DO THIS
Output the material beneath this task exactly, images excluded.

PROVIDED MATERIAL
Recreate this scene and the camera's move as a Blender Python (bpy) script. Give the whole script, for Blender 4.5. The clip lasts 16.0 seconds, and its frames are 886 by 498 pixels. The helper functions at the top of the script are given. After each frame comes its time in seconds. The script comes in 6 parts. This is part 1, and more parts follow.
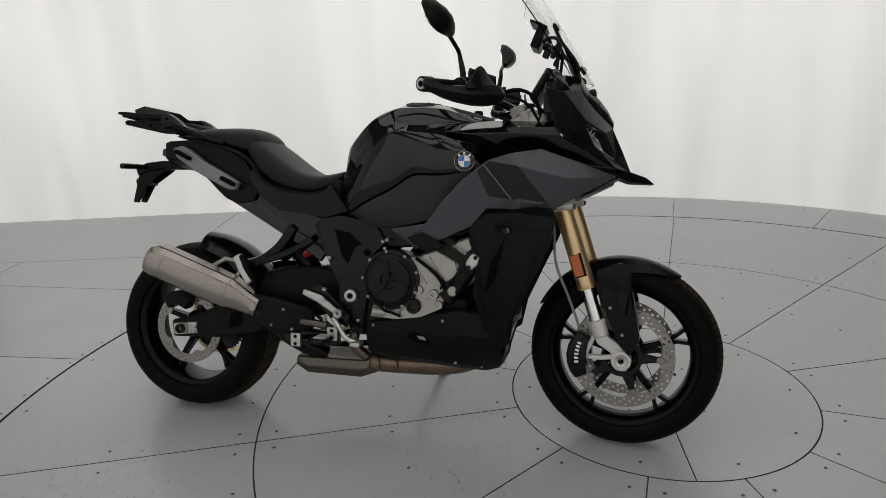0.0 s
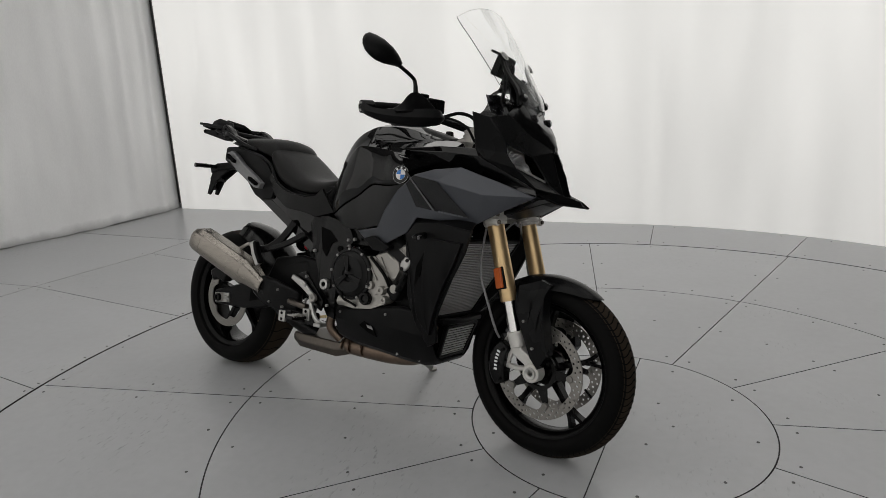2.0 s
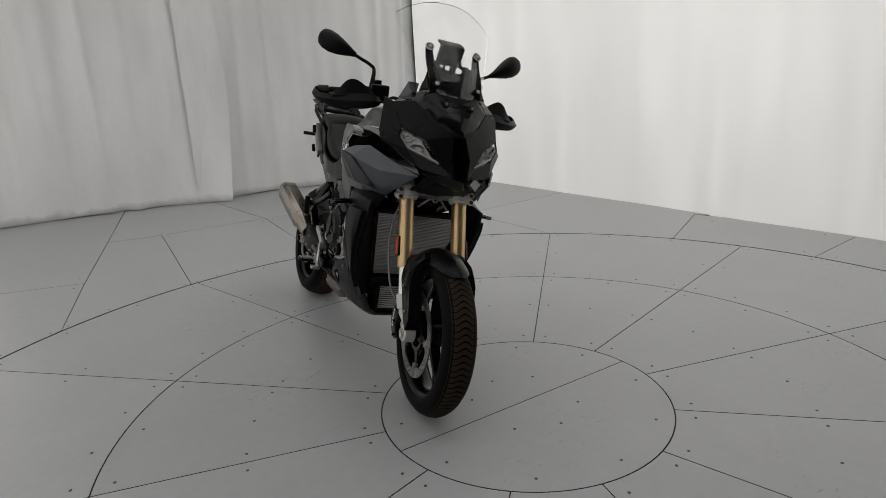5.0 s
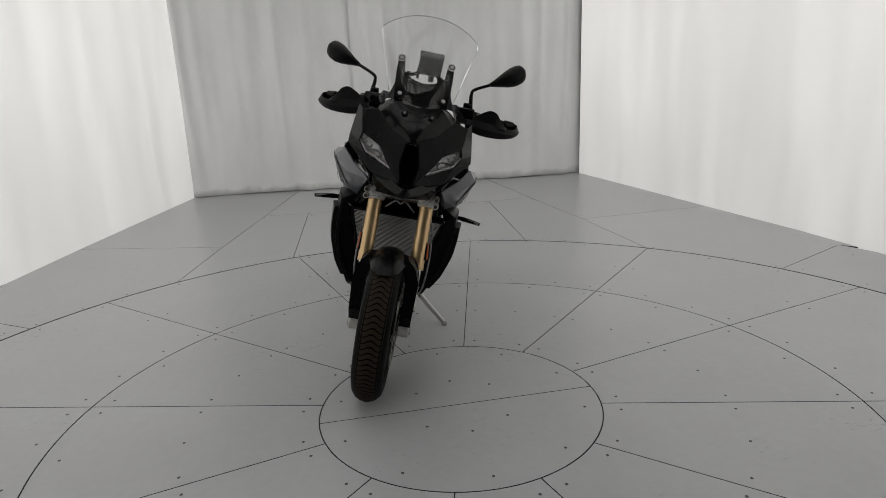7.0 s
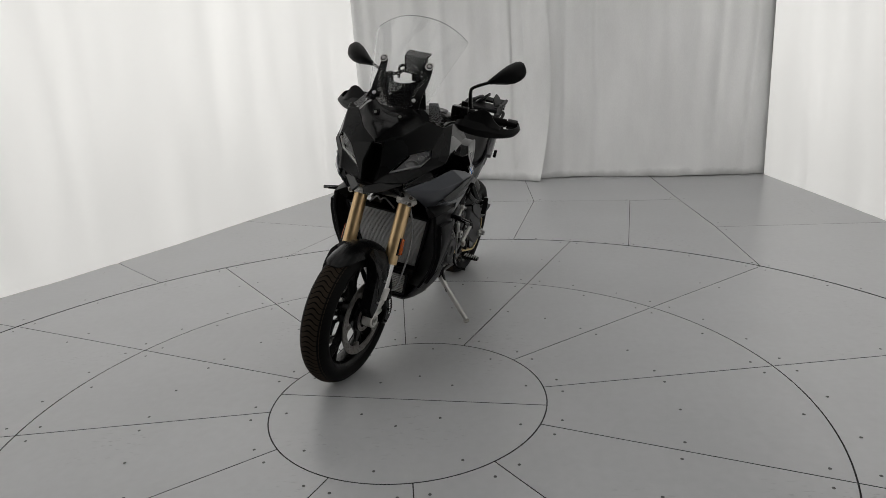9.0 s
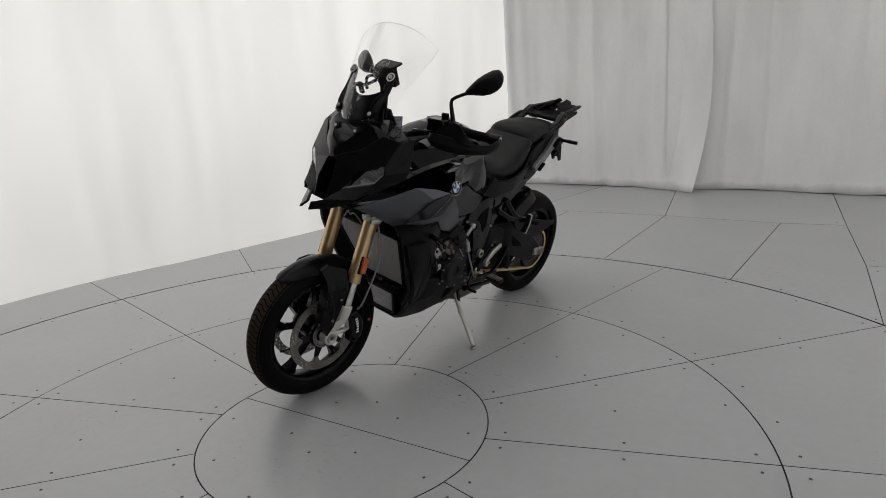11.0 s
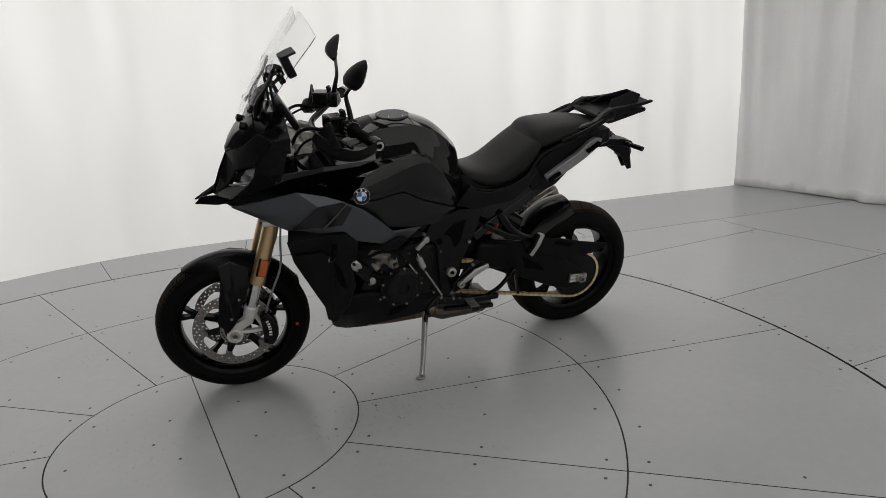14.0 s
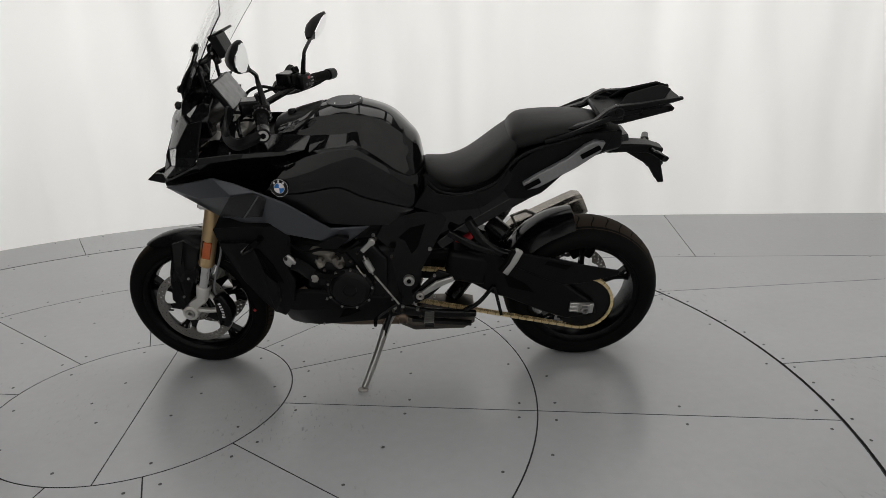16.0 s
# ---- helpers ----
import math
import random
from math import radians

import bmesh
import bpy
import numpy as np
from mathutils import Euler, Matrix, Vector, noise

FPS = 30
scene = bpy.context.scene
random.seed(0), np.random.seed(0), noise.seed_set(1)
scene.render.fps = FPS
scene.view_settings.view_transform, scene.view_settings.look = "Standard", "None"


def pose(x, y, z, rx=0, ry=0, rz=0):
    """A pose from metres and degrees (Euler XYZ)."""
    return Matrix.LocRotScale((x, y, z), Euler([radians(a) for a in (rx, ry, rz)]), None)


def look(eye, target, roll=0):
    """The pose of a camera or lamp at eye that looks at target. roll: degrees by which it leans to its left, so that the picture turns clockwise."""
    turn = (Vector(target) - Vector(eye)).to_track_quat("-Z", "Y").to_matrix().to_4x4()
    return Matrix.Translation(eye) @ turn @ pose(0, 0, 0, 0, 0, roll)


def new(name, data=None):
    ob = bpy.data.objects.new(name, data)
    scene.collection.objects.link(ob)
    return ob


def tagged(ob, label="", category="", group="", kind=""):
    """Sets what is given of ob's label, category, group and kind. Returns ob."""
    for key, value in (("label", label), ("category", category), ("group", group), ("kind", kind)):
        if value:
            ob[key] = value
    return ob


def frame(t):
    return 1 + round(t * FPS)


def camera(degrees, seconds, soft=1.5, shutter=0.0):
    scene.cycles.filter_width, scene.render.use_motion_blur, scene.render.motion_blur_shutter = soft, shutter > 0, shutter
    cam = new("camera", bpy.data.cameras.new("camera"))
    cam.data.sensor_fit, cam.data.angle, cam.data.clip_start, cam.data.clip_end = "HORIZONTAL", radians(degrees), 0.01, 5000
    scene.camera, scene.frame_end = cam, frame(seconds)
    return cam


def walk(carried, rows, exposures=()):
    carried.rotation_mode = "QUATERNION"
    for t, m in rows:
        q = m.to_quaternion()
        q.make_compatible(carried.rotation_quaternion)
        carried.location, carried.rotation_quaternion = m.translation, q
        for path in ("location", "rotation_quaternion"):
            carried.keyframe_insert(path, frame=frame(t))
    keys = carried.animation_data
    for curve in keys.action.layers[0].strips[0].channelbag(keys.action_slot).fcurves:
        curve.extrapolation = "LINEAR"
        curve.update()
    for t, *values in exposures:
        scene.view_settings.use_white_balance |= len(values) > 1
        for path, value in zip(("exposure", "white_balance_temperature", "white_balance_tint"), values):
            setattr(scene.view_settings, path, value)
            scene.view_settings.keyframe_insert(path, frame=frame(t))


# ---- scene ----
cam = camera(69.3, 16.0, soft=0.48)
PATH = [
    (0, (0.414, 0.527, 1.266), (0.31, 2.431, 0.665), -2.6),
    (0.5, (0.67, 0.468, 1.279), (0.365, 2.364, 0.721), -1.9),
    (1, (0.88, 0.455, 1.261), (0.439, 2.332, 0.73), -0.9),
    (1.5, (1.083, 0.49, 1.247), (0.544, 2.337, 0.702), -1.4),
    (2, (1.337, 0.484, 1.257), (0.588, 2.263, 0.735), -2.3),
    (2.5, (1.599, 0.512, 1.259), (0.708, 2.223, 0.733), -2.3),
    (3, (1.801, 0.616, 1.228), (0.822, 2.272, 0.68), -1.0),
    (3.5, (2.05, 0.721, 1.24), (0.854, 2.239, 0.724), -2.5),
    (6, (2.988, 1.621, 1.243), (1.26, 2.477, 0.711), -2.2),
    (6.5, (3.121, 1.85, 1.262), (1.295, 2.512, 0.783), -2.5),
    (7, (3.251, 2.123, 1.255), (1.381, 2.589, 0.72), -2.4),
    (7.5, (3.287, 2.401, 1.234), (1.373, 2.656, 0.713), -2.5),
    (8, (3.333, 2.652, 1.265), (1.4, 2.721, 0.756), -3.0),
    (8.5, (3.363, 2.948, 1.243), (1.437, 2.827, 0.717), -3.1),
    (11, (2.789, 4.148, 1.236), (1.101, 3.2, 0.732), -4.2),
    (11.5, (2.642, 4.391, 1.24), (1.079, 3.256, 0.719), -3.2),
    (12, (2.398, 4.574, 1.201), (0.896, 3.345, 0.719), -3.8),
    (12.5, (2.176, 4.694, 1.218), (0.793, 3.353, 0.682), -4.8),
    (13, (1.956, 4.853, 1.226), (0.704, 3.386, 0.694), -3.3),
    (13.5, (1.689, 4.939, 1.183), (0.552, 3.385, 0.642), -3.4),
    (14, (1.414, 5.007, 1.193), (0.417, 3.35, 0.682), -3.8),
    (14.5, (1.148, 5.068, 1.187), (0.344, 3.318, 0.649), -2.8),
    (15, (0.88, 5.061, 1.165), (0.167, 3.266, 0.646), -3.0),
    (15.5, (0.633, 5.048, 1.176), (0.072, 3.206, 0.636), -2.6),
    (16, (0.335, 5.09, 1.161), (-0.002, 3.192, 0.627), -2.2),
]
walk(cam, [(t, look(eye, target, roll)) for t, eye, target, roll in PATH], exposures=[(0, 0.0), (2, 0.0), (3.5, -0.13), (6.5, -0.13), (8, 0.0), (16, 0.0)])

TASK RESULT
Recreate this scene and the camera's move as a Blender Python (bpy) script. Give the whole script, for Blender 4.5. The clip lasts 16.0 seconds, and its frames are 886 by 498 pixels. The helper functions at the top of the script are given. After each frame comes its time in seconds. The script comes in 6 parts. This is part 1, and more parts follow.
0.0 s
2.0 s
5.0 s
7.0 s
9.0 s
11.0 s
14.0 s
16.0 s
# ---- helpers ----
import math
import random
from math import radians

import bmesh
import bpy
import numpy as np
from mathutils import Euler, Matrix, Vector, noise

FPS = 30
scene = bpy.context.scene
random.seed(0), np.random.seed(0), noise.seed_set(1)
scene.render.fps = FPS
scene.view_settings.view_transform, scene.view_settings.look = "Standard", "None"


def pose(x, y, z, rx=0, ry=0, rz=0):
    """A pose from metres and degrees (Euler XYZ)."""
    return Matrix.LocRotScale((x, y, z), Euler([radians(a) for a in (rx, ry, rz)]), None)


def look(eye, target, roll=0):
    """The pose of a camera or lamp at eye that looks at target. roll: degrees by which it leans to its left, so that the picture turns clockwise."""
    turn = (Vector(target) - Vector(eye)).to_track_quat("-Z", "Y").to_matrix().to_4x4()
    return Matrix.Translation(eye) @ turn @ pose(0, 0, 0, 0, 0, roll)


def new(name, data=None):
    ob = bpy.data.objects.new(name, data)
    scene.collection.objects.link(ob)
    return ob


def tagged(ob, label="", category="", group="", kind=""):
    """Sets what is given of ob's label, category, group and kind. Returns ob."""
    for key, value in (("label", label), ("category", category), ("group", group), ("kind", kind)):
        if value:
            ob[key] = value
    return ob


def frame(t):
    return 1 + round(t * FPS)


def camera(degrees, seconds, soft=1.5, shutter=0.0):
    scene.cycles.filter_width, scene.render.use_motion_blur, scene.render.motion_blur_shutter = soft, shutter > 0, shutter
    cam = new("camera", bpy.data.cameras.new("camera"))
    cam.data.sensor_fit, cam.data.angle, cam.data.clip_start, cam.data.clip_end = "HORIZONTAL", radians(degrees), 0.01, 5000
    scene.camera, scene.frame_end = cam, frame(seconds)
    return cam


def walk(carried, rows, exposures=()):
    carried.rotation_mode = "QUATERNION"
    for t, m in rows:
        q = m.to_quaternion()
        q.make_compatible(carried.rotation_quaternion)
        carried.location, carried.rotation_quaternion = m.translation, q
        for path in ("location", "rotation_quaternion"):
            carried.keyframe_insert(path, frame=frame(t))
    keys = carried.animation_data
    for curve in keys.action.layers[0].strips[0].channelbag(keys.action_slot).fcurves:
        curve.extrapolation = "LINEAR"
        curve.update()
    for t, *values in exposures:
        scene.view_settings.use_white_balance |= len(values) > 1
        for path, value in zip(("exposure", "white_balance_temperature", "white_balance_tint"), values):
            setattr(scene.view_settings, path, value)
            scene.view_settings.keyframe_insert(path, frame=frame(t))


# ---- scene ----
cam = camera(69.3, 16.0, soft=0.48)
PATH = [
    (0, (0.414, 0.527, 1.266), (0.31, 2.431, 0.665), -2.6),
    (0.5, (0.67, 0.468, 1.279), (0.365, 2.364, 0.721), -1.9),
    (1, (0.88, 0.455, 1.261), (0.439, 2.332, 0.73), -0.9),
    (1.5, (1.083, 0.49, 1.247), (0.544, 2.337, 0.702), -1.4),
    (2, (1.337, 0.484, 1.257), (0.588, 2.263, 0.735), -2.3),
    (2.5, (1.599, 0.512, 1.259), (0.708, 2.223, 0.733), -2.3),
    (3, (1.801, 0.616, 1.228), (0.822, 2.272, 0.68), -1.0),
    (3.5, (2.05, 0.721, 1.24), (0.854, 2.239, 0.724), -2.5),
    (6, (2.988, 1.621, 1.243), (1.26, 2.477, 0.711), -2.2),
    (6.5, (3.121, 1.85, 1.262), (1.295, 2.512, 0.783), -2.5),
    (7, (3.251, 2.123, 1.255), (1.381, 2.589, 0.72), -2.4),
    (7.5, (3.287, 2.401, 1.234), (1.373, 2.656, 0.713), -2.5),
    (8, (3.333, 2.652, 1.265), (1.4, 2.721, 0.756), -3.0),
    (8.5, (3.363, 2.948, 1.243), (1.437, 2.827, 0.717), -3.1),
    (11, (2.789, 4.148, 1.236), (1.101, 3.2, 0.732), -4.2),
    (11.5, (2.642, 4.391, 1.24), (1.079, 3.256, 0.719), -3.2),
    (12, (2.398, 4.574, 1.201), (0.896, 3.345, 0.719), -3.8),
    (12.5, (2.176, 4.694, 1.218), (0.793, 3.353, 0.682), -4.8),
    (13, (1.956, 4.853, 1.226), (0.704, 3.386, 0.694), -3.3),
    (13.5, (1.689, 4.939, 1.183), (0.552, 3.385, 0.642), -3.4),
    (14, (1.414, 5.007, 1.193), (0.417, 3.35, 0.682), -3.8),
    (14.5, (1.148, 5.068, 1.187), (0.344, 3.318, 0.649), -2.8),
    (15, (0.88, 5.061, 1.165), (0.167, 3.266, 0.646), -3.0),
    (15.5, (0.633, 5.048, 1.176), (0.072, 3.206, 0.636), -2.6),
    (16, (0.335, 5.09, 1.161), (-0.002, 3.192, 0.627), -2.2),
]
walk(cam, [(t, look(eye, target, roll)) for t, eye, target, roll in PATH], exposures=[(0, 0.0), (2, 0.0), (3.5, -0.13), (6.5, -0.13), (8, 0.0), (16, 0.0)])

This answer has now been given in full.